W lekcjach uczestniczy 30-osoba grupa Ukraińców, która uciekła przed wojną i znalazła schronienie i opiekę w gmachu Wyższego Seminarium Duchownego w Radomiu. Wśród nich są dorośli, a także młodzież i dzieci. W Radomiu chcą się odnaleźć i rozpocząć nowe życie, dopóki nie będą mogli wrócić do swojej ojczyzny.
Zajęcia prowadzi Elżbieta Podlaska, emerytowana polonistka, nauczycielka radomskich szkół średnich. – Zaczęliśmy od nauki liczebników. Są bardzo chętni do nauki polskiego. Cieszę się, że chcą również nauczyć się pisać po polsku. Nawiązaliśmy pierwszy kontakt. Będziemy prowadzili dalsze zajęcia. Podzielimy się na grupy. To podział wynikający nie tylko z wieku uczestników, ale też z tego, że dorośli będą chcieli wykorzystać znajomość języka polskiego przy podjęciu pracy, a młodsi pójdą do szkoły i tam znajdą się w gronie naszych uczniów – powiedziała Elżbieta Podlaska:
W zajęciach uczestniczy Witalij.
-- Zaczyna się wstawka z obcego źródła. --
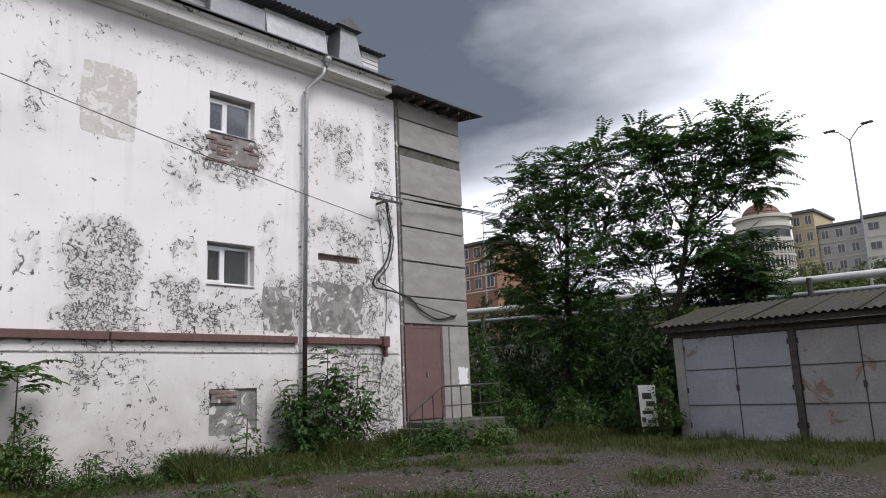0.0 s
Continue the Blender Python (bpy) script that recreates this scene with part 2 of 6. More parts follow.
M = {}
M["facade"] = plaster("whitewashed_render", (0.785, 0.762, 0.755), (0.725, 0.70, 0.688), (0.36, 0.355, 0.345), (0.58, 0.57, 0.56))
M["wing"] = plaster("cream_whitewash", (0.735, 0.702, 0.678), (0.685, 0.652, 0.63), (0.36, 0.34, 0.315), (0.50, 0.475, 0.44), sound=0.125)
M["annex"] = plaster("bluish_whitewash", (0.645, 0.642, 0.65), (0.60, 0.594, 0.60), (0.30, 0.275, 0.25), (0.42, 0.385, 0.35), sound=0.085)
M["cement"] = surf("old_cement_render", (0.17, 0.165, 0.155), (0.36, 0.35, 0.335), 5.0, 0.92, bump=0.8, fine=40, wear=(0.60, 0.59, 0.58), wear_at=0.545, wear_scale=3.2)
M["stucco"] = surf("bare_rough_stucco", (0.32, 0.308, 0.296), (0.384, 0.368, 0.352), 9.0, 0.95, bump=1.0, fine=22, wear=(0.30, 0.285, 0.27), wear_at=0.63, wear_scale=7)
M["flakebed"] = surf("bare_grey_lime", (0.34, 0.325, 0.30), (0.46, 0.44, 0.41), 9.0, 0.95, bump=0.8, fine=30)
M["panel"] = surf("weathered_concrete_panel", (0.2747, 0.2583, 0.2419), (0.3526, 0.3362, 0.3157), 1.4, 0.92, bump=0.4, fine=45, vary=0.18, wear=(0.25, 0.235, 0.22), wear_at=0.64, wear_scale=1.8, stretch=(1, 1, 2.5))
M["concrete"] = surf("stair_concrete", (0.0806, 0.07626, 0.0682), (0.1302, 0.124, 0.1147), 4, 0.93, bump=0.6, fine=40, wear=(0.06, 0.065, 0.04), wear_at=0.52)
# Mossy concrete, its base tone blackened to carry the shade of crowding plants.
M["mossy"] = surf("mossy_concrete_shaded", (0.018, 0.017, 0.013), (0.038, 0.034, 0.027), 4, 0.95, bump=0.6, fine=40, wear=(0.022, 0.027, 0.013), wear_at=0.50)
M["doormaroon"] = surf("maroon_gloss_on_steel", (0.088, 0.034, 0.034), (0.118, 0.047, 0.045), 2.5, 0.5, bump=0.15, fine=25, wear=(0.15, 0.075, 0.07), wear_at=0.67, wear_scale=5)
M["grasslight"] = leaf_mat("sunny_grass", (0.062, 0.080, 0.020), (0.165, 0.160, 0.050), 0.8)
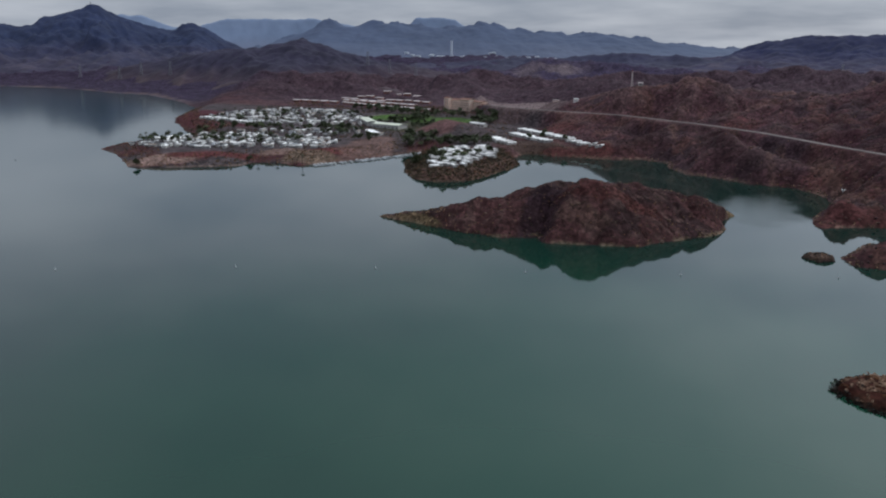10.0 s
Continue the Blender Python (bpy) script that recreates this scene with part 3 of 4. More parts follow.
# ---- far ranges ----
def mountain_range(name, spine, wide_front, wide_back, foot, cell, colours, seed, label, jag=1.0, relief=1.0, wear=0.16, dust=None, rock=FAR_HAZED_ROCK):
    """A range along its spine; colours: crest and foot, each with distance haze painted in."""
    line = np.array(spine, float)
    run = np.r_[0, np.cumsum(np.hypot(*np.diff(line[:, :2], axis=0).T))]
    us, vs = np.arange(0, run[-1] + cell, cell), np.arange(-wide_front, wide_back + cell, cell)
    ax = line[-1, :2] - line[0, :2]
    ax /= np.linalg.norm(ax)
    nrm = np.array([-ax[1], ax[0]])
    along = (line[:, :2] - line[0, :2]) @ ax
    us = np.arange(along[0], along[-1] + cell, cell)
    U, V = np.meshgrid(us, vs)
    off = np.interp(us, along, (line[:, :2] - line[0, :2]) @ nrm)
    top = np.interp(us, along, line[:, 2])
    soft = np.hanning(5)[1:-1]
    top = np.convolve(np.pad(top, len(soft) // 2, mode="edge"), soft / soft.sum(), "valid")
    X = line[0, 0] + U * ax[0] + (V + off) * nrm[0]
    Y = line[0, 1] + U * ax[1] + (V + off) * nrm[1]
    side = np.where(V < 0, -V / wide_front, V / wide_back)
    g = 0.75 * ridged(U + 90 * fbm(U, V, 260, seed, 3), V * 0.4, 210, seed + 1, 4, 0.5) + 0.25 * ridged(U + 40 * fbm(U, V, 120, seed + 2, 3), V * 0.7, 70, seed + 7, 4, 0.55)
    side_ = np.sqrt(side ** 2 + 0.0016) - 0.04
    fall = np.clip(1 - side_, 0, 1) ** 1.1
    wide_top = np.convolve(np.pad(top, 18, mode="edge"), np.hanning(39)[1:-1] / np.hanning(39).sum(), "valid")
    rise = (top + (wide_top - top) * step(side / 0.16) - foot) * fall
    if relief < 0.3:
        jag = jag * (0.3 + 0.7 * (1 - step(side / 0.14)))
    z = foot + rise * (1 + 1.15 * relief * (g - 0.55) * step(side / 0.4)) + 16 * relief * (g - 0.5) * step((1 - side) / 0.2) * step(side / 0.1) + jag * (11 * fbm(U, V, 75, seed + 3, 5) + 7 * (ridged(U, V, 38, seed + 4, 2, 0.5) - 0.5) + 15 * (ridged(U, V * 0.4, 150, seed + 9, 4, 0.6) - 0.55))
    z = z + 0.07 * rise * fbm(U, V, 90, seed + 11, 5, 0.62)
    z = np.where(side > 0.97, foot - 25, z)
    z = z + (erode(z, cell, wear, 5, -1e9, 45.0) - z) * (0.25 + 0.75 * step((side - 0.02) / 0.15))
    z = z + relief * 6 * (ridged(U + 20 * fbm(U, V, 60, seed + 8, 3), V, 42, seed + 12, 4, 0.62) - 0.5) * step((1 - side) / 0.15)
    z = z + 13 * jag * (ridged(U, V, 80, seed + 14, 3, 0.55) - 0.55) * (1 - step(side / 0.12))
    proud = z - soften(z, max(2, int(40 / cell)))
    shore = step((inside(X, Y, MAINLAND) - 15) / 300)
    z = -8 + (z + 8) * shore
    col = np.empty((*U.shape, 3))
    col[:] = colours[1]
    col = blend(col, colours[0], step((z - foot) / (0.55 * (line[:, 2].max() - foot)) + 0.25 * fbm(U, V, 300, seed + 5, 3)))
    if dust:
        low = 1 - step((z - foot) / (0.5 * (line[:, 2].max() - foot)))
        col = blend(col, dust, 0.6 * low * step((proud + 5 * fbm(U, V, 60, seed + 6, 5, 0.6) - 0.5) / 5))
    co = np.stack([X, Y, z], -1)
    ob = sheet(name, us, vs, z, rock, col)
    ob.data.vertices.foreach_set("co", co.reshape(-1).astype(np.float32))
    ob.data.update()
    return tagged(ob, label, "mountain range", kind="structure")


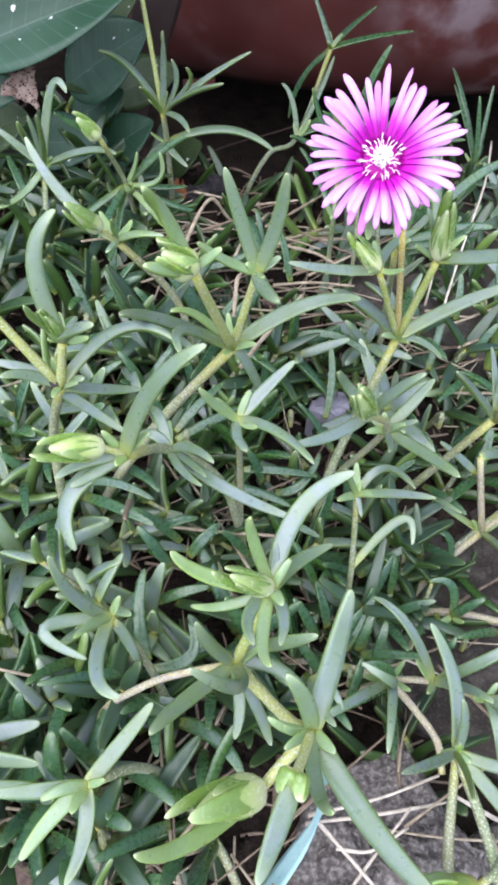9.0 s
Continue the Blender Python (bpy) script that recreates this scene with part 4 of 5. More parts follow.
leaf(s, (0.0833, 0.0592, 0.0094), (0.0955, 0.0474, 0.0402), (0.0895, 0.0505, 0.0245), 4.0)
leaf(s, (0.0793, 0.0784, 0.0153), (0.1110, 0.1078, 0.0139), (0.0974, 0.0916, 0.0143), 4.4)
leaf(s, (0.0796, 0.0730, 0.0562), (0.0961, 0.0697, 0.0681), (0.0873, 0.0730, 0.0619), 4.0)
leaf(s, (0.0796, 0.0730, 0.0562), (0.0964, 0.0578, 0.0527), (0.0882, 0.0659, 0.0543), 4.0)
leaf(s, (0.0796, 0.0730, 0.0562), (0.0775, 0.0574, 0.0626), (0.0785, 0.0652, 0.0614), 3.6)
leaf(s, (0.0796, 0.0730, 0.0562), (0.0669, 0.0973, 0.0613), (0.0731, 0.0860, 0.0585), 4.0)
leaf(s, (0.1005, 0.0515, 0.0428), (0.1052, 0.0177, 0.0175), (0.1059, 0.0304, 0.0308), 4.6)
leaf(s, (0.1005, 0.0515, 0.0428), (0.1073, 0.0310, 0.0348), (0.1046, 0.0410, 0.0389), 5.0)
axil(s, (0.0796, 0.0730, 0.0562), 279)
axil(s, (0.0833, 0.0592, 0.0094), 280)
axil(s, (0.1005, 0.0515, 0.0428), 281)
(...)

W Ukrainie był stolarzem. Prowadził razem ze swoimi synami warsztat stolarski. – W Polsce byłem dwa lata temu. Trochę rozumiem polski język. Teraz chcę nauczyć się mówić i pisać po polsku – powiedział uchodźca z Ukrainy.
Również 10-letnia Ania bierze udział w lekcjach. Pochodzi z miasta Sumy. – Uczę się polskiego. Potrafię już liczyć do dziesięciu – cieszy się Ukrainka.
W radomskim seminarium duchownym przebywa 30-osobowa grupa uchodźców miasta Sumy i Charkowa. Wyprawki szkolne dla ukraińskich dzieci przygotowała redakcja Radia Plus Radom.